| What this task involves |
Find and copy lines holding "with".

| Collected data |
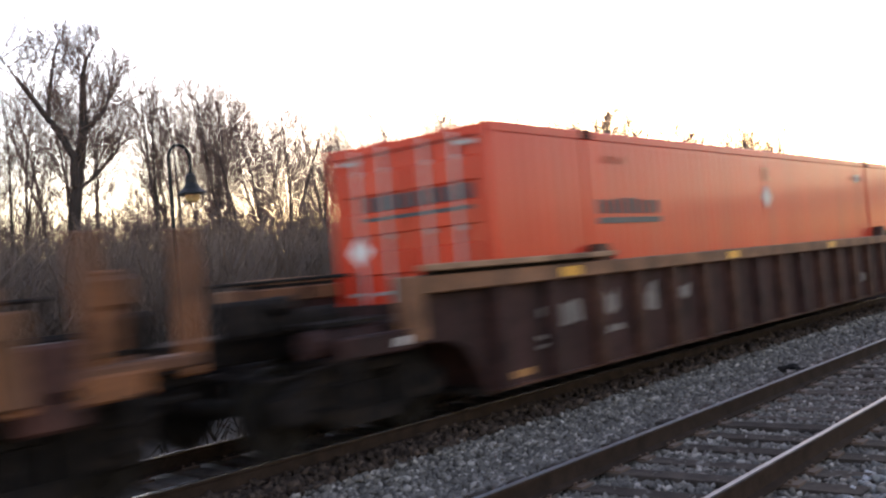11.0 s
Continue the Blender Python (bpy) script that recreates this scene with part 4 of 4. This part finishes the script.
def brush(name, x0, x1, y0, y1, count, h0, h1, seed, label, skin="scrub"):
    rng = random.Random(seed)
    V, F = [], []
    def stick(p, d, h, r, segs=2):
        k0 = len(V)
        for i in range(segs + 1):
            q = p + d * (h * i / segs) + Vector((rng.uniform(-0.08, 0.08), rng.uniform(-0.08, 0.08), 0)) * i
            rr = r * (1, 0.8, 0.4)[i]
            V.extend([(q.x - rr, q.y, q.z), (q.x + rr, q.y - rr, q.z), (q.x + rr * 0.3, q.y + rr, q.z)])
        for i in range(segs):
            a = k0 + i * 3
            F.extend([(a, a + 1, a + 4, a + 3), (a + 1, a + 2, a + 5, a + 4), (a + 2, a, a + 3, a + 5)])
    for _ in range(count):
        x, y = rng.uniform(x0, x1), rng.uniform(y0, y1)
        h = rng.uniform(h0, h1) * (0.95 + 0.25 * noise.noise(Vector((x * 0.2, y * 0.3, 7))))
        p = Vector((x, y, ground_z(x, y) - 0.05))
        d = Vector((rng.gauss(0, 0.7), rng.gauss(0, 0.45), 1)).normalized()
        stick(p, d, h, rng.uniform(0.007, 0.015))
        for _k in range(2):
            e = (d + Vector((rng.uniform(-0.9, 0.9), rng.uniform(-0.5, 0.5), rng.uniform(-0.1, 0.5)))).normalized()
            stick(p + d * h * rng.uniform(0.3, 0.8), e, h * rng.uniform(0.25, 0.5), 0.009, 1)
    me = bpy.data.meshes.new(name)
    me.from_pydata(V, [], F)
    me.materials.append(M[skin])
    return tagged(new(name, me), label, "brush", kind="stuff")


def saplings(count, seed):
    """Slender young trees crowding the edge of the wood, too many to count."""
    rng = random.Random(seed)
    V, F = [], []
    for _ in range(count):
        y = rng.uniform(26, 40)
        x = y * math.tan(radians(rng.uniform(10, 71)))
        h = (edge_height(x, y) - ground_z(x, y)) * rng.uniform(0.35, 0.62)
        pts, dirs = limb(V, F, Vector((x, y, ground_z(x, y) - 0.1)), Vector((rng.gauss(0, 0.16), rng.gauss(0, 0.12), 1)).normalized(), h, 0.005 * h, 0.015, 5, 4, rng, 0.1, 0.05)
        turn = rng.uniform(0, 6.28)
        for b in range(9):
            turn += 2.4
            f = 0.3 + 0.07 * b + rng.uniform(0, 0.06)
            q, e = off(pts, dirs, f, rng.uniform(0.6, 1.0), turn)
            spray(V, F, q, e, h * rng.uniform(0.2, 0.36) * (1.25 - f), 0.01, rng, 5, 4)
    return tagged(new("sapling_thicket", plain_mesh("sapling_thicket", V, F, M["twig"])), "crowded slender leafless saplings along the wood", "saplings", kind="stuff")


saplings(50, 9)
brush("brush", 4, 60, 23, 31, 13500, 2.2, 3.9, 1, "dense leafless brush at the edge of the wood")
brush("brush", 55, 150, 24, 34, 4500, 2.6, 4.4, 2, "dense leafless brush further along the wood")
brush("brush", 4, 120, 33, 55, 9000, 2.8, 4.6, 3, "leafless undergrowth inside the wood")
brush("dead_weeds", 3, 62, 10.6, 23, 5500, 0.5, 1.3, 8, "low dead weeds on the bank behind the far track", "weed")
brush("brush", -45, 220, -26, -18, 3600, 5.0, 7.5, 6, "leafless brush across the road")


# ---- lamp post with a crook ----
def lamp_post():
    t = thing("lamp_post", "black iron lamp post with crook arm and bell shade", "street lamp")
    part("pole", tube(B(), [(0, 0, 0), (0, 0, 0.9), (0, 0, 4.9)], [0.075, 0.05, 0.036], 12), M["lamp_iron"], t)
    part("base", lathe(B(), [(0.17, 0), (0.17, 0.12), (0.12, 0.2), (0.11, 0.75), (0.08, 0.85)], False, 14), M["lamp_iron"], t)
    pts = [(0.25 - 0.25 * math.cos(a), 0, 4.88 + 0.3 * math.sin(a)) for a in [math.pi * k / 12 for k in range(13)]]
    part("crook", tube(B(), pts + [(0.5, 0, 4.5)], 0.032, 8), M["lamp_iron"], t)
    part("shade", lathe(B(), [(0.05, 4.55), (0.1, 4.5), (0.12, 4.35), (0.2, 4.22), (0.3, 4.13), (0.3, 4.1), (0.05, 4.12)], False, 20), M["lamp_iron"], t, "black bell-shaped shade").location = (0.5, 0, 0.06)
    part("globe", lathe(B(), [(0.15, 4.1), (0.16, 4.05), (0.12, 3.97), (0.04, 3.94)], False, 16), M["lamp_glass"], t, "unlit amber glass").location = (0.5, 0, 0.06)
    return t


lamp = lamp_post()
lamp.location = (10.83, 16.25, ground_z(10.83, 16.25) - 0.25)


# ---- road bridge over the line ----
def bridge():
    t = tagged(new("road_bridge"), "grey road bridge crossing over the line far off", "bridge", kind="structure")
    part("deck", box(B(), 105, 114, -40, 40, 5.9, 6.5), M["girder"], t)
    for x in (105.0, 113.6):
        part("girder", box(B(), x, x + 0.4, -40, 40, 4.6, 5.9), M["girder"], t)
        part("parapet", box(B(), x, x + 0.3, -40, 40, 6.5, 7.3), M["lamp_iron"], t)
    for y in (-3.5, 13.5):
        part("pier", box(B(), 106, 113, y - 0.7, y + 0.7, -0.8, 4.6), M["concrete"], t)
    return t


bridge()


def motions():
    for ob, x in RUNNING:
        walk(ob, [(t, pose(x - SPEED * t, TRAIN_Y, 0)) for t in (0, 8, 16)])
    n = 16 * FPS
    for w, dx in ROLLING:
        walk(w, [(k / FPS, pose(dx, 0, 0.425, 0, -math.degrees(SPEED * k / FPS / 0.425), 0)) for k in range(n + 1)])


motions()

| Solution to this exercise |
Continue the Blender Python (bpy) script that recreates this scene with part 4 of 4. This part finishes the script.
# ---- lamp post with a crook ----
    t = thing("lamp_post", "black iron lamp post with crook arm and bell shade", "street lamp")